Objective: Copy the listing verbatim, excluding any images found in it.

Data lines:
● ● ● ● ●

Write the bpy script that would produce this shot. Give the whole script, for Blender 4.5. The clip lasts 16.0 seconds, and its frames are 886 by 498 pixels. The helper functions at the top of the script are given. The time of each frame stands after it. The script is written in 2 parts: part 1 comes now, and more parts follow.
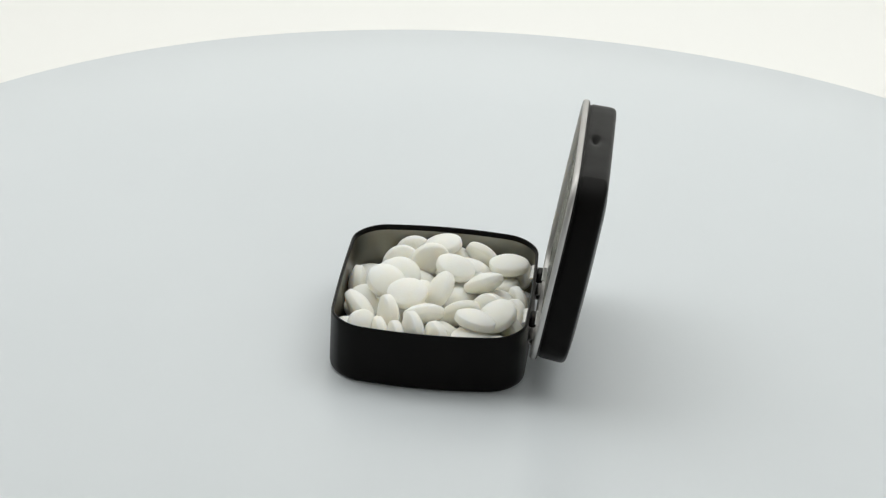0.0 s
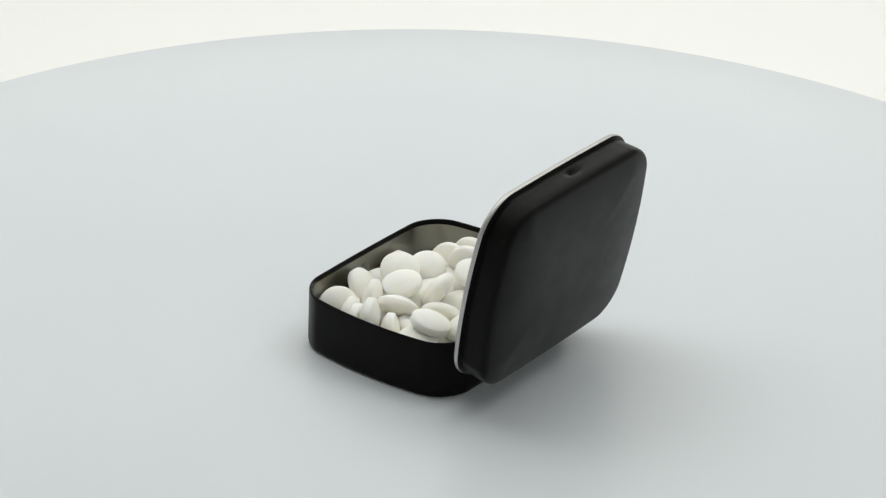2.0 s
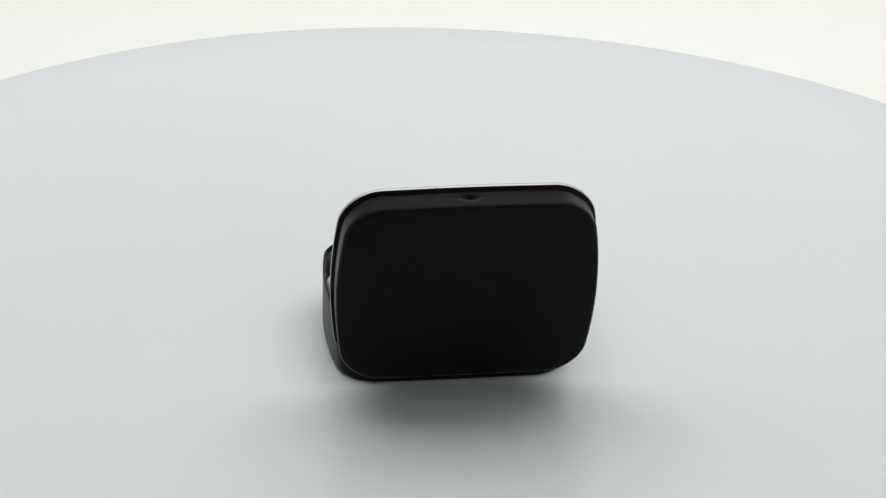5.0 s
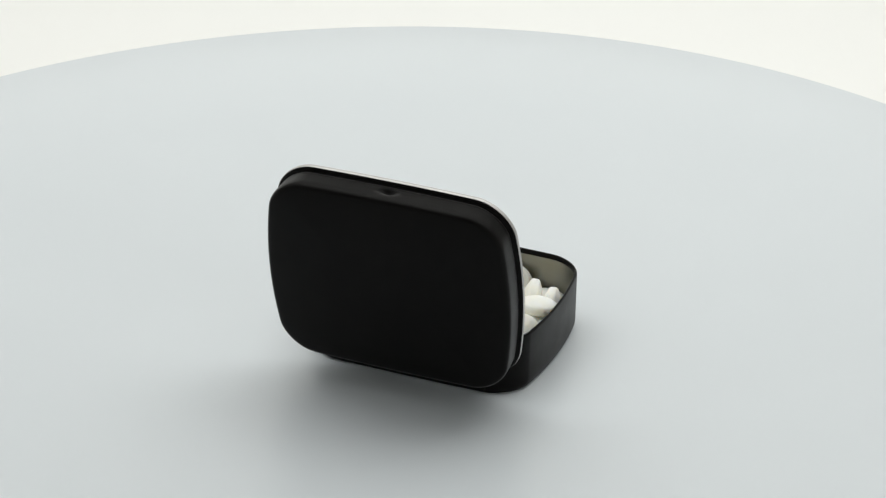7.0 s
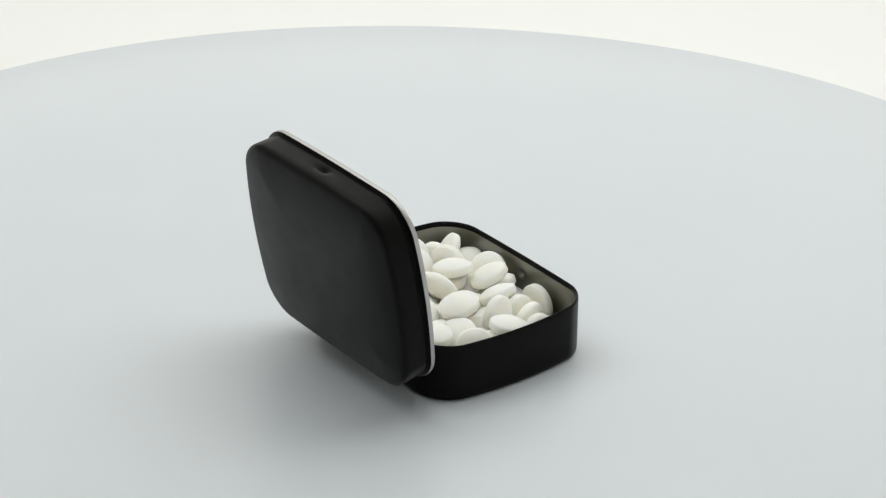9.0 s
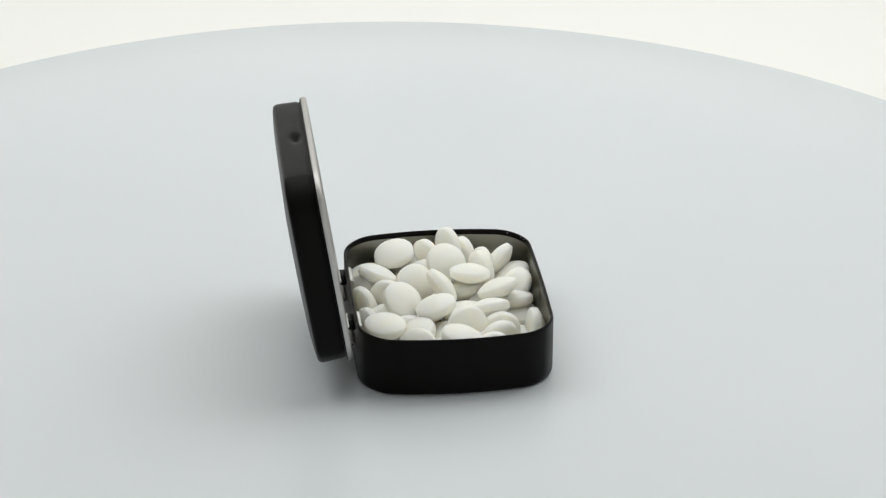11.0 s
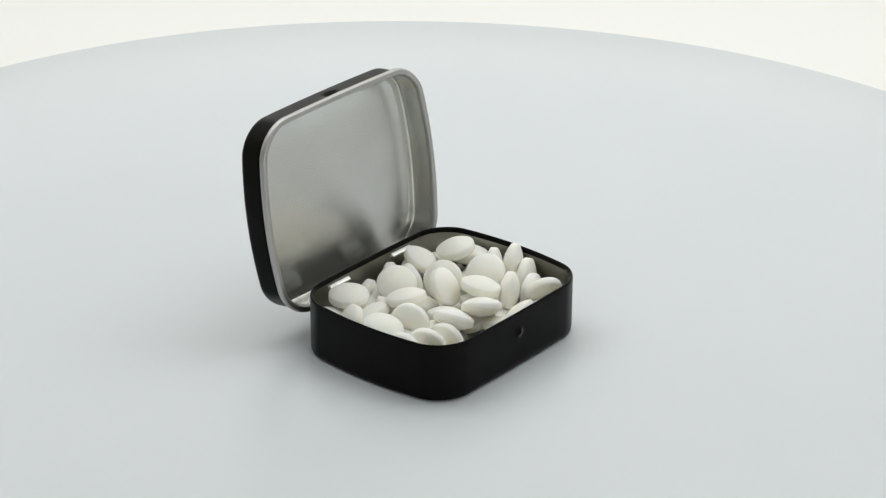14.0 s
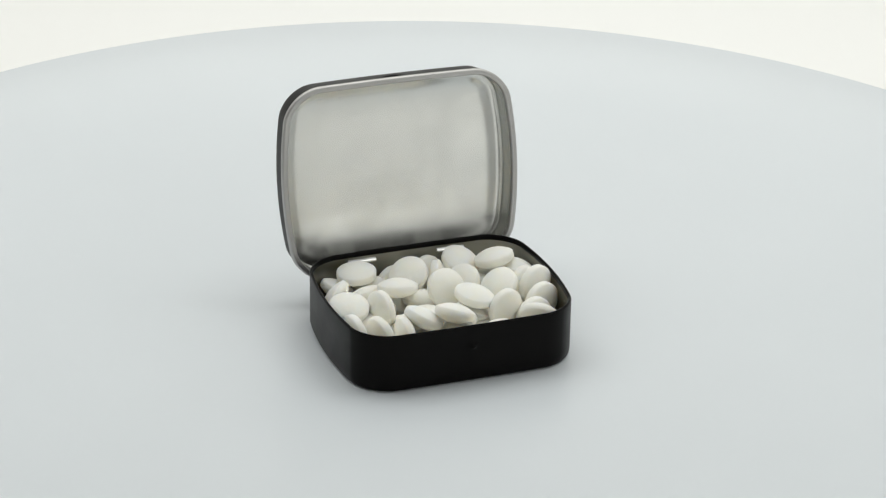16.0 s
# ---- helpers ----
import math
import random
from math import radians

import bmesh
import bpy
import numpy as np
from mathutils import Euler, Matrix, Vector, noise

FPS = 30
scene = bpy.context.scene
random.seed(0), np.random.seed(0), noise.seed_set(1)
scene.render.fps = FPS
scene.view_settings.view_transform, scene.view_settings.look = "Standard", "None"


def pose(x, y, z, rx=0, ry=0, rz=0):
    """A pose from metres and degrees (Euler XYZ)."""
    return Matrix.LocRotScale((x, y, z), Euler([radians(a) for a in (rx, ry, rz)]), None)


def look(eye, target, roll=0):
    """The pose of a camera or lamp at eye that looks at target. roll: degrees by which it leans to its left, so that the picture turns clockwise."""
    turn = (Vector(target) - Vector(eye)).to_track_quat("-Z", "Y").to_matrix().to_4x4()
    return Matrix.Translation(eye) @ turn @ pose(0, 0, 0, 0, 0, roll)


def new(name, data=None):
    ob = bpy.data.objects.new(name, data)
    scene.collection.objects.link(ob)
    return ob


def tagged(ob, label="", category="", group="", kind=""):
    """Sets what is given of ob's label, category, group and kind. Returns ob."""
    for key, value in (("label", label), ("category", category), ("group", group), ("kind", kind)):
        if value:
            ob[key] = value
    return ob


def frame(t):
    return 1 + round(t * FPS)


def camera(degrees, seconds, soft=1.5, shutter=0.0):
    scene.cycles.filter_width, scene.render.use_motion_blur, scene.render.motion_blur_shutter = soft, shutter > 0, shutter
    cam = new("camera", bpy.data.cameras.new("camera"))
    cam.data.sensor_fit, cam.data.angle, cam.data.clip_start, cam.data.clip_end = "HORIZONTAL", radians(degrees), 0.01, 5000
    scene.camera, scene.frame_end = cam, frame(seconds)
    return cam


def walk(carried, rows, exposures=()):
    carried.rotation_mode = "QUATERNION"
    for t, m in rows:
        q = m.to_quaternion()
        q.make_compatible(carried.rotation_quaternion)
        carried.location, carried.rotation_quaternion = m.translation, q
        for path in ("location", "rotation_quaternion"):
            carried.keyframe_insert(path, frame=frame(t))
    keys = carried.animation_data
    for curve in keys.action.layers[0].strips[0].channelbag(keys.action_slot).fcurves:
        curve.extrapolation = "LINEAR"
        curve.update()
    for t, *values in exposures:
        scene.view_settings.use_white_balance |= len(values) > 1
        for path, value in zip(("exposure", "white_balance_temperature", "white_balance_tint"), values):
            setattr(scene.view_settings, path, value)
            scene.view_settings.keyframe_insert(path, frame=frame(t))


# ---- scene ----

MM = 0.001
END = 16.0

# ---- camera: stands still in front of the turntable ----
cam = camera(18.529, END, soft=1.3)
EYE = Vector((0.0, -0.60691, 0.32671))
AIM = EYE + Vector((0.000284, 0.895084, -0.445897))
STAND = look(EYE, AIM, 1.476)
walk(cam, [(0.0, STAND), (END, STAND)], exposures=[(0.0, 0.0), (END, 0.0)])

# ---- light: a photo booth with a large top softbox and a smaller one in front ----
world = bpy.data.worlds.new("room_light")
scene.world = world
world.use_nodes = True
world.node_tree.nodes["Background"].inputs["Color"].default_value = (0.85, 0.93, 1.0, 1)
world.node_tree.nodes["Background"].inputs["Strength"].default_value = 0.03


def softbox(name, eye, target, sx, sy, watts, color):
    data = bpy.data.lights.new(name, "AREA")
    data.shape, data.size, data.size_y = "RECTANGLE", sx, sy
    data.energy, data.color = watts, color
    ob = new(name, data)
    ob.matrix_basis = look(eye, target)
    return ob


softbox("top_softbox", (0.0, 0.22, 0.79), (0.0, 0.17, 0.0), 1.56, 0.54, 6.08, (0.99, 1.0, 0.97))
softbox("front_softbox", (0.52, -0.64, 0.23), (0.0, 0.0, 0.10), 0.62, 0.50, 0.88, (0.985, 1.0, 0.96))


# ---- materials ----
def nodes_of(name):
    m = bpy.data.materials.new(name)
    m.use_nodes = True
    nt = m.node_tree
    return m, nt, nt.nodes["Principled BSDF"]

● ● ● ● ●

Written solution:
Write the bpy script that would produce this shot. Give the whole script, for Blender 4.5. The clip lasts 16.0 seconds, and its frames are 886 by 498 pixels. The helper functions at the top of the script are given. The time of each frame stands after it. The script is written in 2 parts: part 1 comes now, and more parts follow.
0.0 s
2.0 s
5.0 s
7.0 s
9.0 s
11.0 s
14.0 s
16.0 s
# ---- helpers ----
import math
import random
from math import radians

import bmesh
import bpy
import numpy as np
from mathutils import Euler, Matrix, Vector, noise

FPS = 30
scene = bpy.context.scene
random.seed(0), np.random.seed(0), noise.seed_set(1)
scene.render.fps = FPS
scene.view_settings.view_transform, scene.view_settings.look = "Standard", "None"


def pose(x, y, z, rx=0, ry=0, rz=0):
    """A pose from metres and degrees (Euler XYZ)."""
    return Matrix.LocRotScale((x, y, z), Euler([radians(a) for a in (rx, ry, rz)]), None)


def look(eye, target, roll=0):
    """The pose of a camera or lamp at eye that looks at target. roll: degrees by which it leans to its left, so that the picture turns clockwise."""
    turn = (Vector(target) - Vector(eye)).to_track_quat("-Z", "Y").to_matrix().to_4x4()
    return Matrix.Translation(eye) @ turn @ pose(0, 0, 0, 0, 0, roll)


def new(name, data=None):
    ob = bpy.data.objects.new(name, data)
    scene.collection.objects.link(ob)
    return ob


def tagged(ob, label="", category="", group="", kind=""):
    """Sets what is given of ob's label, category, group and kind. Returns ob."""
    for key, value in (("label", label), ("category", category), ("group", group), ("kind", kind)):
        if value:
            ob[key] = value
    return ob


def frame(t):
    return 1 + round(t * FPS)


def camera(degrees, seconds, soft=1.5, shutter=0.0):
    scene.cycles.filter_width, scene.render.use_motion_blur, scene.render.motion_blur_shutter = soft, shutter > 0, shutter
    cam = new("camera", bpy.data.cameras.new("camera"))
    cam.data.sensor_fit, cam.data.angle, cam.data.clip_start, cam.data.clip_end = "HORIZONTAL", radians(degrees), 0.01, 5000
    scene.camera, scene.frame_end = cam, frame(seconds)
    return cam


def walk(carried, rows, exposures=()):
    carried.rotation_mode = "QUATERNION"
    for t, m in rows:
        q = m.to_quaternion()
        q.make_compatible(carried.rotation_quaternion)
        carried.location, carried.rotation_quaternion = m.translation, q
        for path in ("location", "rotation_quaternion"):
            carried.keyframe_insert(path, frame=frame(t))
    keys = carried.animation_data
    for curve in keys.action.layers[0].strips[0].channelbag(keys.action_slot).fcurves:
        curve.extrapolation = "LINEAR"
        curve.update()
    for t, *values in exposures:
        scene.view_settings.use_white_balance |= len(values) > 1
        for path, value in zip(("exposure", "white_balance_temperature", "white_balance_tint"), values):
            setattr(scene.view_settings, path, value)
            scene.view_settings.keyframe_insert(path, frame=frame(t))


# ---- scene ----

MM = 0.001
END = 16.0

# ---- camera: stands still in front of the turntable ----
cam = camera(18.529, END, soft=1.3)
EYE = Vector((0.0, -0.60691, 0.32671))
AIM = EYE + Vector((0.000284, 0.895084, -0.445897))
STAND = look(EYE, AIM, 1.476)
walk(cam, [(0.0, STAND), (END, STAND)], exposures=[(0.0, 0.0), (END, 0.0)])

# ---- light: a photo booth with a large top softbox and a smaller one in front ----
world = bpy.data.worlds.new("room_light")
scene.world = world
world.use_nodes = True
world.node_tree.nodes["Background"].inputs["Color"].default_value = (0.85, 0.93, 1.0, 1)
world.node_tree.nodes["Background"].inputs["Strength"].default_value = 0.03


def softbox(name, eye, target, sx, sy, watts, color):
    data = bpy.data.lights.new(name, "AREA")
    data.shape, data.size, data.size_y = "RECTANGLE", sx, sy
    data.energy, data.color = watts, color
    ob = new(name, data)
    ob.matrix_basis = look(eye, target)
    return ob


softbox("top_softbox", (0.0, 0.22, 0.79), (0.0, 0.17, 0.0), 1.56, 0.54, 6.08, (0.99, 1.0, 0.97))
softbox("front_softbox", (0.52, -0.64, 0.23), (0.0, 0.0, 0.10), 0.62, 0.50, 0.88, (0.985, 1.0, 0.96))


# ---- materials ----
def nodes_of(name):
    m = bpy.data.materials.new(name)
    m.use_nodes = True
    nt = m.node_tree
    return m, nt, nt.nodes["Principled BSDF"]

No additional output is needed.